──────── Materials provided
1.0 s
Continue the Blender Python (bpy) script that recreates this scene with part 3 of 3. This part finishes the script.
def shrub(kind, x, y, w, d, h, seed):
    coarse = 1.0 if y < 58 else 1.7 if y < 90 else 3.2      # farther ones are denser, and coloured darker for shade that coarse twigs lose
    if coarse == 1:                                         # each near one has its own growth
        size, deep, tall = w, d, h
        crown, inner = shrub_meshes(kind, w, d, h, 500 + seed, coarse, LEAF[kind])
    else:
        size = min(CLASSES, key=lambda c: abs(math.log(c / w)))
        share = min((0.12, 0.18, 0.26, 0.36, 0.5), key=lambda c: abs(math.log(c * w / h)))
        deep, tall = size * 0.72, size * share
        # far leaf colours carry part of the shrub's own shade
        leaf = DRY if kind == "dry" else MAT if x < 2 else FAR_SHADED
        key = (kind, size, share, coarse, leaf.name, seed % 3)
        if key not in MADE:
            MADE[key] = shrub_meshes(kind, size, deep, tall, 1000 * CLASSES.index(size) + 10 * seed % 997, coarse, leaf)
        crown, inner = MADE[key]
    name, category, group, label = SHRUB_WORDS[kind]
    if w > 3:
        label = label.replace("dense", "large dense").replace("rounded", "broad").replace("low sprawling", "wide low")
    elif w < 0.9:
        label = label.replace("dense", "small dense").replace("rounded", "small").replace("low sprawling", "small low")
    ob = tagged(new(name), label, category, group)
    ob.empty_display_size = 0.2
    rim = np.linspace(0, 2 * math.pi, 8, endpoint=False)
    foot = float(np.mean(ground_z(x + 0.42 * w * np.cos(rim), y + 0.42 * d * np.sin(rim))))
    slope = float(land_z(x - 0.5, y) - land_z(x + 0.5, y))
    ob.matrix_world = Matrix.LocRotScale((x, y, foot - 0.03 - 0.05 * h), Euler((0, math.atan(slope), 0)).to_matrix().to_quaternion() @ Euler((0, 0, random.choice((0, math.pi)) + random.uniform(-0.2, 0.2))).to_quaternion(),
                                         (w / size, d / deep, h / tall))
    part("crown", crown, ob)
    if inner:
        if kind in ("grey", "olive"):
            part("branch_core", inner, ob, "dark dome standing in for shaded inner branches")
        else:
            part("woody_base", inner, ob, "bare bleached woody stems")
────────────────
──────── Materials provided
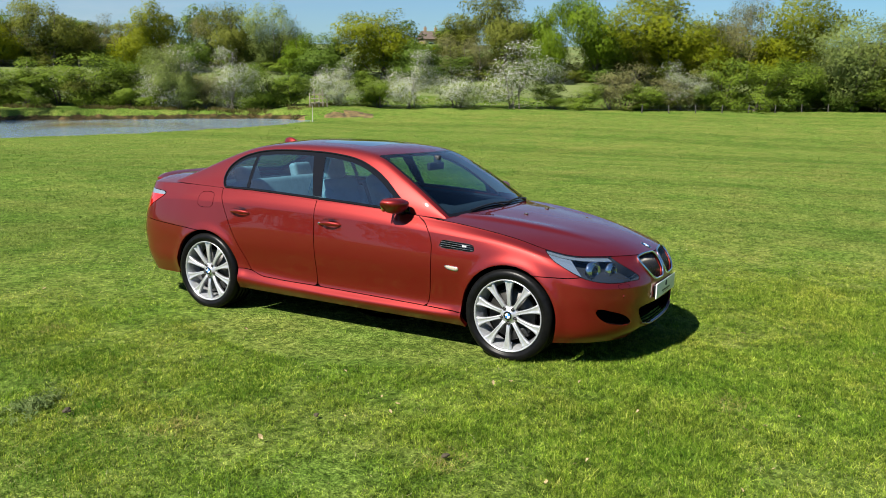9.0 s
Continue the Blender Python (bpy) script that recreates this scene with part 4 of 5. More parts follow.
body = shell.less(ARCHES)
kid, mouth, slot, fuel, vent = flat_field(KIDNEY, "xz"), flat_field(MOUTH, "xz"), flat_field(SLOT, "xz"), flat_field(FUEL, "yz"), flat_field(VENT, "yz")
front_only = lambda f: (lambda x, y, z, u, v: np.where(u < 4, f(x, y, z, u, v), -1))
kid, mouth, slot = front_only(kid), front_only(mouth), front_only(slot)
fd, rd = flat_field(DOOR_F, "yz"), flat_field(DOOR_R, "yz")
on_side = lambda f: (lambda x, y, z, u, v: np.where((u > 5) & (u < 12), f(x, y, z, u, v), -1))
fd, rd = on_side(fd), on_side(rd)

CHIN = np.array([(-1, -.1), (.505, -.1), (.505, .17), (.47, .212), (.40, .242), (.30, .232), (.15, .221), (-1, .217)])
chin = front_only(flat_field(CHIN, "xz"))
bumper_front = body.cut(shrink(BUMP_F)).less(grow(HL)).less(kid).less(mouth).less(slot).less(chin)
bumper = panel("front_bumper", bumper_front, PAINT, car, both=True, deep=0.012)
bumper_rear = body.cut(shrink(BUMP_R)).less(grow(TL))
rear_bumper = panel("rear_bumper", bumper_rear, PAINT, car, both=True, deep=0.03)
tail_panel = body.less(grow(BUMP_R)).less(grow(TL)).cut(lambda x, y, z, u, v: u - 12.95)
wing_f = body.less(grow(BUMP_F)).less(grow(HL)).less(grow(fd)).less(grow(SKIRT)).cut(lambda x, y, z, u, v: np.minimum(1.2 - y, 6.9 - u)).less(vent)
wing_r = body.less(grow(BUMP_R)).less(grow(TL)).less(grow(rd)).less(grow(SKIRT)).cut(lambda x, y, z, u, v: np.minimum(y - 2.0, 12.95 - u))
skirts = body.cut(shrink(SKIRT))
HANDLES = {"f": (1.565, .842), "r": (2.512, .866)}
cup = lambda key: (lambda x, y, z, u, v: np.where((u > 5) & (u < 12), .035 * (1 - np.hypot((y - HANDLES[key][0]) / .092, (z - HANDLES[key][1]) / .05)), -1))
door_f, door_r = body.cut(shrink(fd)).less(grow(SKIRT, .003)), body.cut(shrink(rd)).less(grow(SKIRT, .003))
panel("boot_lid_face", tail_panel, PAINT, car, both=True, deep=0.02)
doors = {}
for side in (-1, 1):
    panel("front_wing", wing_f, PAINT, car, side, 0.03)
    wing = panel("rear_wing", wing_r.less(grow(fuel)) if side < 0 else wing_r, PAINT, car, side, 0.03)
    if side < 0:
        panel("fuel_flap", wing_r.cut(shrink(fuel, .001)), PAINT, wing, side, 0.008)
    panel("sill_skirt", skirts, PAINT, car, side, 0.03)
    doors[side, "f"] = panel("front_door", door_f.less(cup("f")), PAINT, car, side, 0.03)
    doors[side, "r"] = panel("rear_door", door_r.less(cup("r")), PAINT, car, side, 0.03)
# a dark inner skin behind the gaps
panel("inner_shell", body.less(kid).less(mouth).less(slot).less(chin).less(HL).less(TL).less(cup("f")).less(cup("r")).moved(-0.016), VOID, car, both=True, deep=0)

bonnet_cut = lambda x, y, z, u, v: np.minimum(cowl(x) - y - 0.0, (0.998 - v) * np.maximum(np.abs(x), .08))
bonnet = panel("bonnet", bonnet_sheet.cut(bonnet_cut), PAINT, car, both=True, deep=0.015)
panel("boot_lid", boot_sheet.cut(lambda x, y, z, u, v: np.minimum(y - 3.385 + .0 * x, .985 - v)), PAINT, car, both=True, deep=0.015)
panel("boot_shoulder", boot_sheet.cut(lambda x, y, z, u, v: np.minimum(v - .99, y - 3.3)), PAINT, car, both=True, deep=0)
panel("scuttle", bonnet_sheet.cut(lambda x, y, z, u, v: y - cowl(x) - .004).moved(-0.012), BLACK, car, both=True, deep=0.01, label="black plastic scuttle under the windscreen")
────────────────
* [Do this]: Transcribe the lines above from the one with "More parts follow." through the one with "fd, rd = on_side(fd), on_side(rd)". Include both ends and leave out every other line.

* [Output]:
Continue the Blender Python (bpy) script that recreates this scene with part 4 of 5. More parts follow.
body = shell.less(ARCHES)
kid, mouth, slot, fuel, vent = flat_field(KIDNEY, "xz"), flat_field(MOUTH, "xz"), flat_field(SLOT, "xz"), flat_field(FUEL, "yz"), flat_field(VENT, "yz")
front_only = lambda f: (lambda x, y, z, u, v: np.where(u < 4, f(x, y, z, u, v), -1))
kid, mouth, slot = front_only(kid), front_only(mouth), front_only(slot)
fd, rd = flat_field(DOOR_F, "yz"), flat_field(DOOR_R, "yz")
on_side = lambda f: (lambda x, y, z, u, v: np.where((u > 5) & (u < 12), f(x, y, z, u, v), -1))
fd, rd = on_side(fd), on_side(rd)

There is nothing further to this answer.